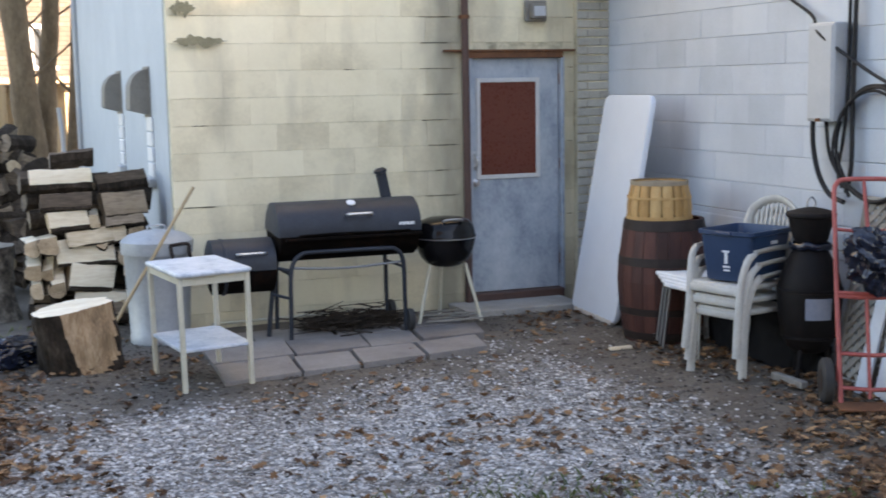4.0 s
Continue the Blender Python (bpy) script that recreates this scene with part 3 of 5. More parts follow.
for a in ring_of(3):
    bm = bmesh.new()
    rod(bm, (0.10 * math.cos(a + 3.6), 0.10 * math.sin(a + 3.6), 0.20), (0.15 * math.cos(a + 3.6), 0.15 * math.sin(a + 3.6), -0.01), 0.016, 0.014, 8)
    part("foot", bm, M_urn, urn)
# black film knotted round its neck
bm = bmesh.new()
vs = []
for i in range(40):
    a = 2 * math.pi * i / 40
    k = 0.016 + 0.014 * abs(noise.noise((math.cos(a) * 3, math.sin(a) * 3, 0)))
    ring = []
    for j in range(8):
        b = 2 * math.pi * j / 8
        r = 0.108 + k * math.cos(b)
        ring.append(bm.verts.new((-0.35 + r * math.cos(a), -3.22 + r * math.sin(a), urn.location.z + 0.815 + 0.02 * noise.noise((math.cos(a) * 2, math.sin(a) * 2, 5)) + k * 1.3 * math.sin(b))))
    vs.append(ring)
for i in range(40):
    p, q = vs[i], vs[(i + 1) % 40]
    for j in range(8):
        bm.faces.new((p[j], q[j], q[(j + 1) % 8], p[(j + 1) % 8]))
bmesh.ops.recalc_face_normals(bm, faces=bm.faces)
part("plastic_film", bm, M_blackplastic, None, "strip of black plastic film knotted round the urn", 60, "", "plastic film")
bm = bmesh.new()
box(bm, (-0.56, -3.32, ground_z(-0.56, -3.32) + 0.028), (0.05, 0.30, 0.045), 0.006)
part("timber_offcut", bm, M_oldwood, None, "weathered timber offcut lying before the urn", None, "", "timber")

# dark mound between the chairs and the wall, added in place of deep shade
bm = bmesh.new()
bmesh.ops.create_icosphere(bm, subdivisions=5, radius=1.0)
for v in bm.verts:
    d = v.co.normalized()
    k = 1 + 0.16 * noise.noise(d * 2.0) + 0.12 * abs(noise.noise(d * 5)) + 0.05 * noise.noise(d * 11)
    v.co = Vector((d.x * 0.15 * k, d.y * 0.62 * k, max(d.z * 0.40 * k, -0.02)))
bmesh.ops.translate(bm, vec=(-0.19, -2.55, 0.02), verts=bm.verts)
part("shade_mound", bm, M_shademound, None, "dark crumpled mound added for the deep shade behind the stacked chairs", 70, "", "tarp")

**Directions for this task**
Write out every line above exactly as it is, leaving out the pictures.

**The solution**
4.0 s
Continue the Blender Python (bpy) script that recreates this scene with part 3 of 5. More parts follow.
for a in ring_of(3):
    bm = bmesh.new()
    rod(bm, (0.10 * math.cos(a + 3.6), 0.10 * math.sin(a + 3.6), 0.20), (0.15 * math.cos(a + 3.6), 0.15 * math.sin(a + 3.6), -0.01), 0.016, 0.014, 8)
    part("foot", bm, M_urn, urn)
# black film knotted round its neck
bm = bmesh.new()
vs = []
for i in range(40):
    a = 2 * math.pi * i / 40
    k = 0.016 + 0.014 * abs(noise.noise((math.cos(a) * 3, math.sin(a) * 3, 0)))
    ring = []
    for j in range(8):
        b = 2 * math.pi * j / 8
        r = 0.108 + k * math.cos(b)
        ring.append(bm.verts.new((-0.35 + r * math.cos(a), -3.22 + r * math.sin(a), urn.location.z + 0.815 + 0.02 * noise.noise((math.cos(a) * 2, math.sin(a) * 2, 5)) + k * 1.3 * math.sin(b))))
    vs.append(ring)
for i in range(40):
    p, q = vs[i], vs[(i + 1) % 40]
    for j in range(8):
        bm.faces.new((p[j], q[j], q[(j + 1) % 8], p[(j + 1) % 8]))
bmesh.ops.recalc_face_normals(bm, faces=bm.faces)
part("plastic_film", bm, M_blackplastic, None, "strip of black plastic film knotted round the urn", 60, "", "plastic film")
bm = bmesh.new()
box(bm, (-0.56, -3.32, ground_z(-0.56, -3.32) + 0.028), (0.05, 0.30, 0.045), 0.006)
part("timber_offcut", bm, M_oldwood, None, "weathered timber offcut lying before the urn", None, "", "timber")

# dark mound between the chairs and the wall, added in place of deep shade
bm = bmesh.new()
bmesh.ops.create_icosphere(bm, subdivisions=5, radius=1.0)
for v in bm.verts:
    d = v.co.normalized()
    k = 1 + 0.16 * noise.noise(d * 2.0) + 0.12 * abs(noise.noise(d * 5)) + 0.05 * noise.noise(d * 11)
    v.co = Vector((d.x * 0.15 * k, d.y * 0.62 * k, max(d.z * 0.40 * k, -0.02)))
bmesh.ops.translate(bm, vec=(-0.19, -2.55, 0.02), verts=bm.verts)
part("shade_mound", bm, M_shademound, None, "dark crumpled mound added for the deep shade behind the stacked chairs", 70, "", "tarp")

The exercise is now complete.